L’alimentation des foyers karens est peu variée, essentiellement à base de riz, de piments et de fruits de la jungle. Pendant les fêtes, on tue un cochon ou un poulet, issus des cheptels que l’on laisse libres d’aller et de venir à proximité d’un village. Le quotidien est agrémenté par les fruits de la chasse ou de la cueillette, mais la déforestation et les habitudes de vie sédentaire ont considérablement amoindri ces ressources traditionnelles.

L’eau consommée est généralement celle des rivières, parfois filtrée grâce aux investissements de l”’oboto”. Le flux hydraulique tend cependant à se réduire au fil du temps, conséquence de la coupe massive des arbres en certains endroits de la région. La tendance s’inverse cependant depuis quelques années, la coupe ayant été strictement réglementée par le gouvernement.

Description de la production agricole

Les Karens cultivent le plus souvent du riz. Ils développent traditionnellement la technique dite de l’abattis-brûlis, mais, interdite par le gouvernement et productrice de maigres rendements, elle est peu à peu remplacée par l’irrigation de parcelles en terrasses. Certains participent aux activités de grands producteurs urbains en développant une production de maïs, essentiellement destinée à la vente par le biais des intermédiaires qui ont introduit la semence.
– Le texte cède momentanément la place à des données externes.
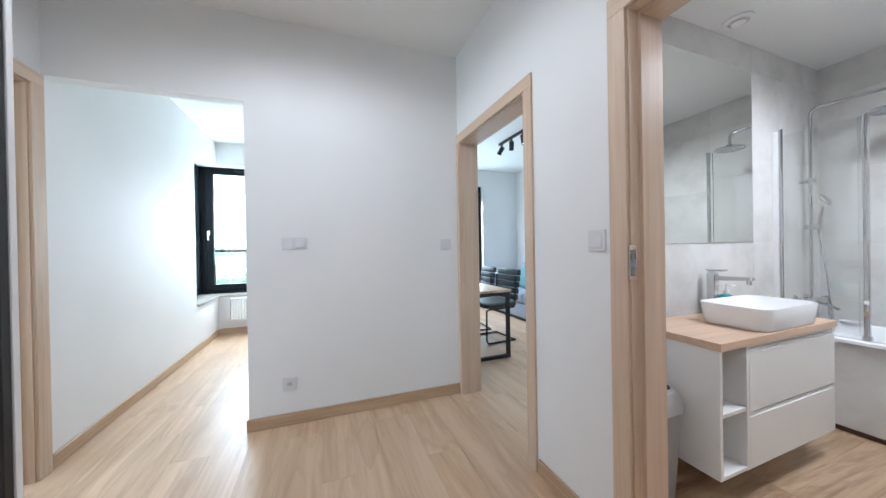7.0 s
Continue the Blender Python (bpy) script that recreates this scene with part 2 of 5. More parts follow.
BASEB_Y = timber("oak_baseboard_cross", (0.42, 0.28, 0.165), (0.58, 0.42, 0.27), 1, 0.42, 1.0, 0.3)
WTOP_X = timber("oak_worktop", (0.57, 0.42, 0.305), (0.69, 0.54, 0.415), 0, 0.40, 0.9, 0.2, shift=0, line=0.92)
WTOP_Y = timber("oak_worktop_cross", (0.57, 0.42, 0.305), (0.69, 0.54, 0.415), 1, 0.40, 0.9, 0.2, shift=0, line=0.92)
VTOP = timber("oak_vanity_top", (0.50, 0.34, 0.23), (0.63, 0.46, 0.33), 1, 0.42, 1.0, 0.25, shift=0, line=0.93)
LACQ = surface("white_satin_lacquer", (0.80, 0.80, 0.79), 0.30, vary=0.01, scale=1.5, grain=180, relief=0.03)
LACQ_B = surface("white_vanity_lacquer", (0.78, 0.775, 0.76), 0.25, vary=0.01, scale=1.5, grain=180, relief=0.02)
# Dark grey that paints the shade inside slots, pin holes and joints.
GAP = surface("gap_shade_grey", (0.2, 0.2, 0.2), 0.8)
CERAMIC = surface("white_glazed_ceramic", (0.84, 0.845, 0.85), 0.08, vary=0.01, scale=3, grain=30, relief=0.0, coat=0.4)
ACRYL = surface("white_acrylic", (0.85, 0.855, 0.87), 0.12, vary=0.01, scale=3, grain=30, relief=0.0)
MATTBASIN = surface("white_satin_ceramic", (0.83, 0.83, 0.83), 0.22, vary=0.01, scale=3, grain=60, relief=0.0)
CHROME = surface("chrome", (0.60, 0.61, 0.625), 0.07, 1.0, vary=0.02, scale=9, grain=90, relief=0.0)
SATIN = surface("satin_chrome", (0.58, 0.60, 0.62), 0.24, 1.0, vary=0.03, scale=9, grain=160, relief=0.02)
STEEL = surface("brushed_steel", (0.42, 0.415, 0.40), 0.33, 1.0, vary=0.04, scale=14, grain=240, relief=0.04)
BLACK = surface("black_anthracite", (0.008, 0.0105, 0.013), 0.55, vary=0.1, scale=8, grain=300, relief=0.05)
BLACK.node_tree.nodes["Principled BSDF"].inputs["Specular IOR Level"].default_value = 0.12
BLACKM = surface("black_plastic", (0.014, 0.014, 0.015), 0.38, vary=0.1, scale=8, grain=200, relief=0.04)
GRANITE = surface("black_granite_composite", (0.065, 0.065, 0.068), 0.42, vary=0.4, scale=260, grain=420, relief=0.18)
HOBGLASS = surface("black_hob_glass", (0.012, 0.011, 0.010), 0.05, vary=0.05, scale=8, grain=60, relief=0.0)
OVENGLASS = surface("mirrored_oven_glass", (0.19, 0.20, 0.20), 0.06, 0.85, vary=0.05, scale=5, grain=60, relief=0.0)
PLASTIC = surface("white_plastic", (0.82, 0.82, 0.82), 0.35, vary=0.01, scale=6, grain=120, relief=0.02)
DISPLAY = surface("dark_display", (0.10, 0.11, 0.12), 0.2, vary=0.03)
SWITCHPL = surface("pale_grey_switch_plastic", (0.70, 0.70, 0.72), 0.35, vary=0.01, scale=6, grain=120, relief=0.02)
GREYPL = surface("grey_plastic", (0.34, 0.34, 0.35), 0.4, vary=0.03)
ENAMEL = surface("white_enamel", (0.82, 0.83, 0.83), 0.22, vary=0.01, scale=4, grain=90, relief=0.02)
RED = surface("red_metallic_paint", (0.50, 0.018, 0.014), 0.20, 0.35, vary=0.08, scale=14, grain=200, relief=0.0, coat=0.6)
SPLASH = surface("cream_back_painted_glass", (0.79, 0.77, 0.70), 0.015, vary=0.008, scale=2, grain=30, relief=0.0)
SPLASH.node_tree.nodes["Principled BSDF"].inputs["Specular IOR Level"].default_value = 0.5
SILLST = surface("beige_marble_sill", (0.43, 0.40, 0.36), 0.18, vary=0.16, scale=7, grain=60, relief=0.02)
BROWN = surface("dark_brown_plinth", (0.09, 0.045, 0.028), 0.6, vary=0.2)
PAPER = surface("toilet_paper", (0.83, 0.83, 0.82), 0.9, vary=0.02, scale=40, grain=200, relief=0.3)
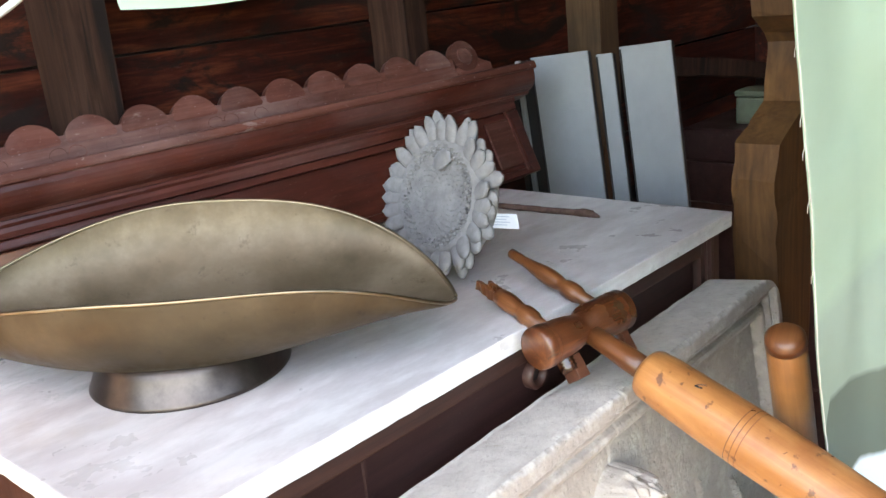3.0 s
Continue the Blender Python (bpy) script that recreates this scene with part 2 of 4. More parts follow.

Parallèlement, la très grande majorité des foyers possède quelques animaux, et produit pour sa propre consommation quelques fruits et légumes rudimentaires, mais sans mettre en pratique de technique particulière.

La culture du riz traditionnelle : l’abattis-brûlis

Cette technique est l’héritage des ancêtres nomades. Elle est fondée sur la fertilisation de la terre par le dépôt naturel des cendres de brûlis que vient féconder la pluie. L’humus forestier est détruit par le feu, ce qui oblige les producteurs à pratiquer un assolement hexaénal forcé par l’épuisement de la terre.

Le gouvernement thaïlandais, désireux de protéger les écosystèmes des forêts, n’autorise pas cette technique. Elle détruit en effet les sols, qui mettent une dizaine d’années à retrouver leur potentiel fertilisant initial. L’assolement forcé induit en outre que les surfaces cultivables soient très étendues autour d’un village.

Certains historiens expliquent que le peuple karen ait été nomade par le fait que leur technique de culture traditionnelle, en épuisant les sols, les obligeait à renouveler périodiquement leurs surfaces exploitables.

En pratique, bien que ce genre de culture soit théoriquement interdite par le “nayo”, elle est le plus souvent tolérée dans la mesure où les villageois en dépendent pour leur alimentation de survie.

Voici les principales étapes de mise en œuvre de cette technique :

  1. Défrichement d’un pan de forêt : la broussaille est découpée en premier, puis les arbustes, puis les plus gros arbres.
  2. Isolation du champ du reste de la jungle, par l’établissement d’un pourtour et d’une barrière.
  3. Abandon de la parcelle pendant une grande partie de la saison chaude, le plus souvent pendant les mois de février et de mars. La terre sèche.
  4. Brûlis, pendant la fin du mois de mars : le feu est mis à la parcelle, et la cendre permet de fertiliser la terre.
  5. Plantation : les femmes creusent des trous dans la terre à l’aide de bâtons pointus, et l’on dépose une graine dans chaque trou.
  6. Protection de la culture pendant la montaison, le plus souvent en faisant la chasse aux oiseaux à l’aide de frondes.
  7. Récolte du riz mûr : les plants sont réunis en bouquets puis foulés.

Les rendements de cette production ne sont pas très importants. La cendre produite par le brûlis se disperse en grande partie, et ne suffit pas à fertiliser suffisamment la terre pour obtenir des récoltes denses. Ils sont en outre d’autant plus faibles, pris dans une vue globale, qu’ils épuisent la terre et nécessitent un très fort investissement pour défricher chaque année les parcelles que la jungle a reprises pendant les six ou sept années de jachère.